ア (申立外)E組合とA組合に対する組合事務室の貸与状況の差異について

(ア)本件組合支部は、(仮に、E組合が組合事務室貸与の要求をしていたとしても、それは「分会の組合事務室貸与」要求であり)「支部」と支部の補助組織で執行権のない「分会」とは異なるため、会社は組合事務室貸与の要求について両者を同列に扱うことはできないと主張する。
 しかし、本件組合支部主張のとおり「支部」と「分会」が異なるとしても、そのことにより、会社がC郵便局において「支部」である本件組合支部に組合事務室を貸与しないことが直ちに支配介入となるものではない。

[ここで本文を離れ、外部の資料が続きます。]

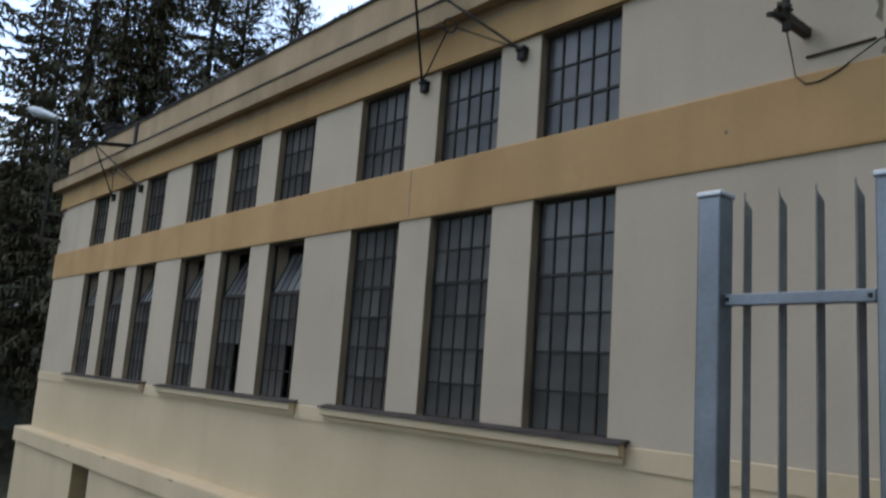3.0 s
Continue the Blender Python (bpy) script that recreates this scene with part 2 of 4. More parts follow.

(イ)また、本件組合支部は、E組合の「支部」に対しては郵便・物流拠点局を含む多数の郵便局において組合事務室が貸与されているにもかかわらず、A組合の「支部」である本件組合支部に貸与されないのは不合理な差別であると主張する。
 しかし、E組合だけでなくA組合に対しても組合事務室が貸与されている支部があることが認められ、また、両組合への組合事務室の貸与状況について不合理な差別を認めるに足る疎明はない。また、C郵便局が郵便・物流拠点局であるからといって、そのことが直ちに組合事務室を貸与すべき理由とはならない。
 仮にそれぞれの支部において組合事務室の貸与状況に差があるとしても、それは、それぞれの支部が会社と交渉した結果であり、また、それぞれの郵便局で局舎状況や存在する労働組合数・組合員数も異なることからすると、他の郵便局での貸与状況が直ちにC郵便局において本件組合支部に組合事務室を貸与すべき理由とはならない。
 したがって、他の郵便局での貸与状況により、C郵便局において本件組合支部に組合事務室を貸与しないことが直ちに支配介入となるものではない。

(ウ)そして、本件組合支部は、E組合に対してはH郵便局に組合事務室が貸与されているにもかかわらず、本件組合支部に対してはC郵便局に組合事務室が貸与されないのは支配介入となるとも主張する。
 確かに、E組合S支部はC郵便局に存在する分会を統括する支部であり、同支部に対してはH郵便局の一角に組合事務室が貸与されているが、A組合及びE組合と会社との間では、支部であれば結成した労働組合には組合事務室を貸与するとの取決めや運用はないことからすると、同郵便局における組合事務室の貸与はC郵便局が設置される以前の貸与をめぐる労使の交渉の結果であると推認される。そして、本件組合支部が結成されたのはE組合D支部の組合員の約4割がC郵便局に異動になったことが契機となっていること並びにC郵便局においては労働組合への組合事務室の貸与はされていないことをも勘案すると、E組合S支部に対してH郵便局に組合事務室が貸与される一方で、本件組合支部にはC郵便局に組合事務室が貸与されないことが支配介入となるものではない。

イ 会社による組合事務室貸与の検討について

 本件組合支部は、会社が組合事務室の貸与を検討した形跡や努力は見当たらない、会社は工夫して貸与を検討すべきであると主張するが、そもそも組合事務室の貸与は労使間の合意を必要とするのが原則であり、たとえスペースのゆとりがあったとしても、他の労働組合に貸与しながら本件組合支部には貸与しないなどの事情があれば各別、そうでなければ会社の貸与拒否が支配介入になるものではない。

ウ 組合事務室不貸与により本件組合支部が被る不利益について

 本件組合支部は、組合事務室が貸与されない結果、財政的な負担を含めた組合活動全般に支障がある旨主張するが、本件組合支部に不利益が生じていることのみをもって使用者の支配介入が認められるものではない。

エ 以上のとおり、本件組合支部の各主張はいずれも理由がない。

3 よって、会社が本件組合支部に対して組合事務室を貸与しなかったことは、労働組合法第7条第3号の支配介入には該当しない。